A 3ª Turma do Superior Tribunal de Justiça (STJ) [1] negou provimento a recurso especial apresentado pelos dirigentes de uma associação civil, que teve sua personalidade jurídica desconsiderada em processo que versava sobre uso indevido de marca.
A Corte, no acórdão de relatoria do Ministro Marco Aurélio Belizze, entendeu que é cabível a desconsideração de personalidade jurídica de associação civil, entretanto limitou a responsabilidade patrimonial ao patrimônio pessoal dos associados com poder de direção ou capazes de influenciar na tomada de decisão que configura o abuso da personalidade jurídica.
Em regra, o instituto da desconsideração da personalidade jurídica é aplicável quando comprovado o abuso de personalidade através de confusão patrimonial ou de desvio de finalidade, ou seja, quando o patrimônio dos sócios se confunde com o da pessoa jurídica ou, ainda, quando a pessoa jurídica é utilizada para atingir fins para os quais não foi constituída. Nesses casos, permite-se que a autonomia patrimonial da pessoa jurídica seja afastada e se atinjam os bens e direitos dos próprios sócios.
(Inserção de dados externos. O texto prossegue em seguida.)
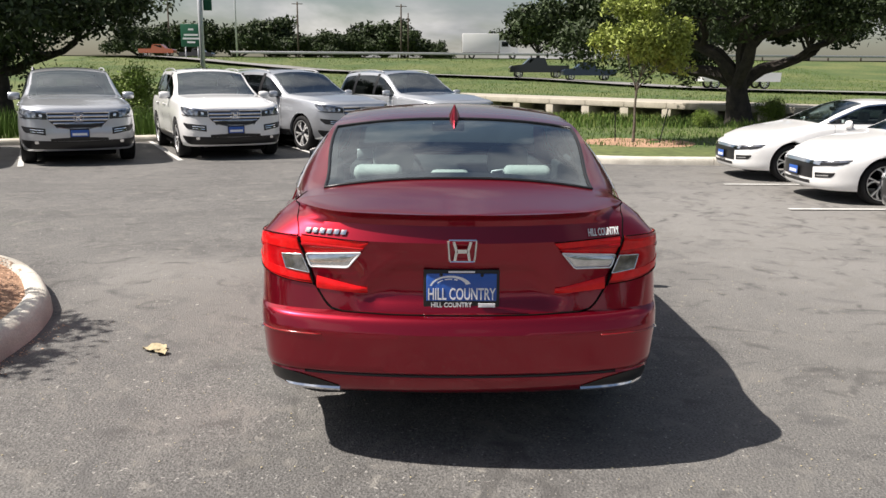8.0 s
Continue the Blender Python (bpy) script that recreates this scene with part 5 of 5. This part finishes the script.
def limb(g, rng, p, d, length, r, depth, tips, spread=0.6, steps=5, gnarl=0.22):
    pts, rad = [Vector(p)], [r]
    d = Vector(d).normalized()
    for i in range(steps):
        d = (d + Vector(rng.normal(size=3)) * gnarl + Vector((0, 0, 0.04))).normalized()
        pts.append(pts[-1] + d * length / steps)
        rad.append(r * (1 - 0.55 * (i + 1) / steps))
    g.tube(pts, rad, 7 if r > 0.04 else 5)
    if depth == 0:
        tips.extend(pts[2:])
        return
    for k in range(3 if depth > 1 else 3):
        i = steps - (k > 1) - (k > 0 and depth > 1)
        q = Vector(rng.normal(size=3))
        q.z = abs(q.z) * 0.4
        limb(g, rng, pts[i], d * 0.7 + q.normalized() * spread * 1.3, length * (0.62 + 0.2 * rng.random()), rad[i] * 0.72, depth - 1, tips, spread, max(3, steps - 1), gnarl)
        if depth <= 1:
            tips.append(pts[i])


def tree(name, m, seed, label, trunk_h, trunk_r, crown_r, levels, leaves, leaf, mat, bark, lean=(0, 0), clump=0.5, spread=0.6, first=0.6, group="", droop=0.0, fill=None, gnarl=0.22, category="tree"):
    rng = np.random.default_rng(seed)
    top = tagged(new(name), label, category, group)
    top.matrix_basis = m
    g, tips = Geo(), []
    base = Vector((0, 0, -0.1))
    n = 7
    pts = [base + Vector((lean[0] * i / n + 0.02 * math.sin(i * 1.7), lean[1] * i / n, trunk_h * i / n + (0.1 if i else 0))) for i in range(n + 1)]
    g.tube(pts, [trunk_r * (1.25 if i == 0 else 1 - 0.35 * i / n) for i in range(n + 1)], 10)
    for k in range(4):
        a = 2 * math.pi * k / 4 + rng.random()
        d = Vector((math.cos(a), math.sin(a), first + 0.5 * rng.random()))
        limb(g, rng, pts[-1 - (k % 2)], d, crown_r * 0.75, trunk_r * 0.55, levels, tips, spread, 5, gnarl)
    limb(g, rng, pts[-1], (0.1, 0, 1), crown_r * 0.8, trunk_r * 0.6, levels, tips, spread, 5, gnarl)
    part("trunk", g.mesh("trunk", bark, True, 50), top)
    if fill:
        c, reach, count = fill
        for k in range(count):
            q = Vector(rng.normal(size=3)).normalized() * rng.random() ** 0.4
            tips.append(Vector((c[0] + q.x * reach[0], c[1] + q.y * reach[1], c[2] + q.z * reach[2])))
    centres = [tuple(t) for t in tips]
    radii = [clump * (0.6 + 0.7 * rng.random()) for _ in tips]
    v, f = leaf_cloud(rng, centres, radii, leaves, leaf, 0.75, droop)
    part("crown", crown_mesh("crown", v, f, mat), top)
    return top


def blades(rng, count, reach, height, width, curl, name, mat, spread_at_base=0.1):
    """A tuft of long arching blades from one root."""
    v, f = [], []
    for k in range(count):
        a = rng.random() * 2 * math.pi
        lean = 0.10 + 0.90 * rng.random() ** 0.8
        L = (0.65 + 0.45 * rng.random())
        out = Vector((math.cos(a), math.sin(a), 0))
        side = Vector((-out.y, out.x, 0))
        p0 = out * spread_at_base * rng.random()
        n = 6
        o = len(v)
        for i in range(n + 1):
            t = i / n
            x = reach * lean * L * (t ** 1.15) * (1 + curl * t * t * 0.4)
            z = height * L * (t * (1.12 - 0.35 * lean) - (0.10 + 0.62 * curl * lean ** 1.6) * t * t)
            p = p0 + out * x + Vector((0, 0, max(z, 0.01)))
            w = width * (1 - t) ** 0.7 + 0.0008
            v += [tuple(p - side * w), tuple(p + side * w)]
        for i in range(n):
            f.append((o + 2 * i, o + 2 * i + 1, o + 2 * i + 3, o + 2 * i + 2))
    me = bpy.data.meshes.new(name)
    me.from_pydata(v, [], f)
    me.materials.append(mat)
    return me


def yucca(x, y, seed, size, label, stalks=()):
    rng = np.random.default_rng(seed)
    top = tagged(new("yucca"), label, "yucca", "red yuccas")
    top.matrix_basis = pose(x, y, rise(x, y) + 0.15)
    part("leaves", blades(rng, 330, 1.02 * size, 0.80 * size, 0.0064, 0.72, "leaves", M_YUCCA, 0.07), top)
    for dx, dy, h in stalks:
        g = Geo()
        pts = [Vector((dx * t * t, dy * t * t, h * t)) for t in np.linspace(0, 1, 12)]
        g.tube(pts, [0.008 - 0.004 * t for t in np.linspace(0, 1, 12)], 5)
        for k in range(9):
            p = pts[11 - k % 5] + Vector(rng.normal(size=3)) * 0.03
            g.rbox(-0.012, -0.008, -0.018, 0.012, 0.008, 0.018, 0.006, Matrix.Translation(p) @ pose(0, 0, 0, *(rng.random(3) * 180)))
        part("flower_stalk", g.mesh("flower_stalk", M_STALK), top)
    return top


yucca(-3.92, 5.15, 3, 1.45, "large grey-green yucca tuft on the gravel", ((-0.10, 0.05, 1.45), (0.12, -0.02, 1.25)))
yucca(-4.85, 3.62, 4, 1.15, "grey-green yucca tuft near the kerb", ((0.1, 0.02, 1.05), (-0.15, 0.1, 0.9)))
yucca(1.56, 6.30, 5, 0.95, "small grey-green yucca at the back kerb", ((0.35, 0.3, 1.5),))
yucca(1.62, 4.45, 6, 1.12, "grey-green yucca at the island's nose", ((-0.35, 0.1, 1.35), (-0.15, -0.1, 1.05), (-0.5, 0.2, 1.2)))
yucca(-11.2, 21.2, 7, 0.7, "small yucca in the far plot")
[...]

É a chamada Teoria Maior da Desconsideração da Personalidade Jurídica, com previsão no art. 187 do Código Civil.
Apesar de ser um instituto comumente utilizado na resolução de disputas dentro dos tribunais brasileiros, geralmente sua aplicação fica restrita aos modelos jurídicos de sociedades, principalmente as de responsabilidade limitada, havendo poucos estudos e julgados acerca de sua aplicabilidade às associações, fundações e sociedades anônimas.
Assim, o STJ ao decidir sobre a matéria e reconhecer a aplicabilidade da desconsideração da personalidade jurídica no caso das associações civis, ajuda a ampliar o entendimento e aprimorar a técnica para sua efetiva utilização, evitando conflitos de decisões em outras instâncias.
Ao entender pela aplicabilidade da desconsideração da personalidade jurídica no caso das associações civis, o voto do Ministro Marco Aurélio Belizze foi claro em diferenciar o tipo de relação que o sócio e o associado têm, respectivamente, com a sociedade e associação, assim embasando a diferença de tratamento entre a desconsideração de personalidade jurídica em um e outro caso.
No voto, o Ministro asseverou que ao se desconsiderar a personalidade jurídica de uma sociedade o que se alcança é um contrato societário, que vincula seus sócios no plano obrigacional – havendo um forte elemento pessoal. Ao passo que, no caso das associações, há um negócio jurídico firmado entre a própria associação e os associados (e não de associados entre si) – não havendo o mesmo vínculo obrigacional.
Dessa forma, há uma diferença entre a posição de comando ocupada por alguns associados e o mero pertencimento a associação, não sendo razoável estender a responsabilidade patrimonial que decorre da desconsideração da personalidade jurídica para o patrimônio pessoal de um grande grupo de associados que não participou dos atos que levaram a aplicação da sanção.
Do voto se extrai o seguinte trecho, que resume e define a decisão:
“Assim, a desconsideração da personalidade jurídica de uma associação civil é admissível, devendo, contudo, ser a responsabilidade patrimonial limitada aos associados com poder de direção ou capazes de influenciar na tomada da decisão que configure o abuso da personalidade jurídica.”
A decisão, assim, busca assegurar a razoabilidade e limitar seus efeitos ao patrimônio daqueles que efetivamente atuam e têm poder de decisão sobre os rumos da associação. São estes associados, membros da direção ou administração da associação, que efetivamente deram causa a aplicabilidade da desconsideração – seja pela confusão patrimonial, seja pelo desvio de função – que efetivamente responderão pessoalmente pelos danos que causarem.
Portanto, serve o referido julgado como alerta para administradores e dirigentes de associações civis, já que estes são os maiores afetados pelo reconhecimento e aplicação do instituto sobre a associação. Cabe aos dirigentes zelar pelo fiel cumprimento dos requisitos que regem a personalidade jurídica da instituição, evitando qualquer decisão que possa ensejar confusão patrimonial ou desvio de função e, consequentemente, a responsabilidade direta por qualquer dano.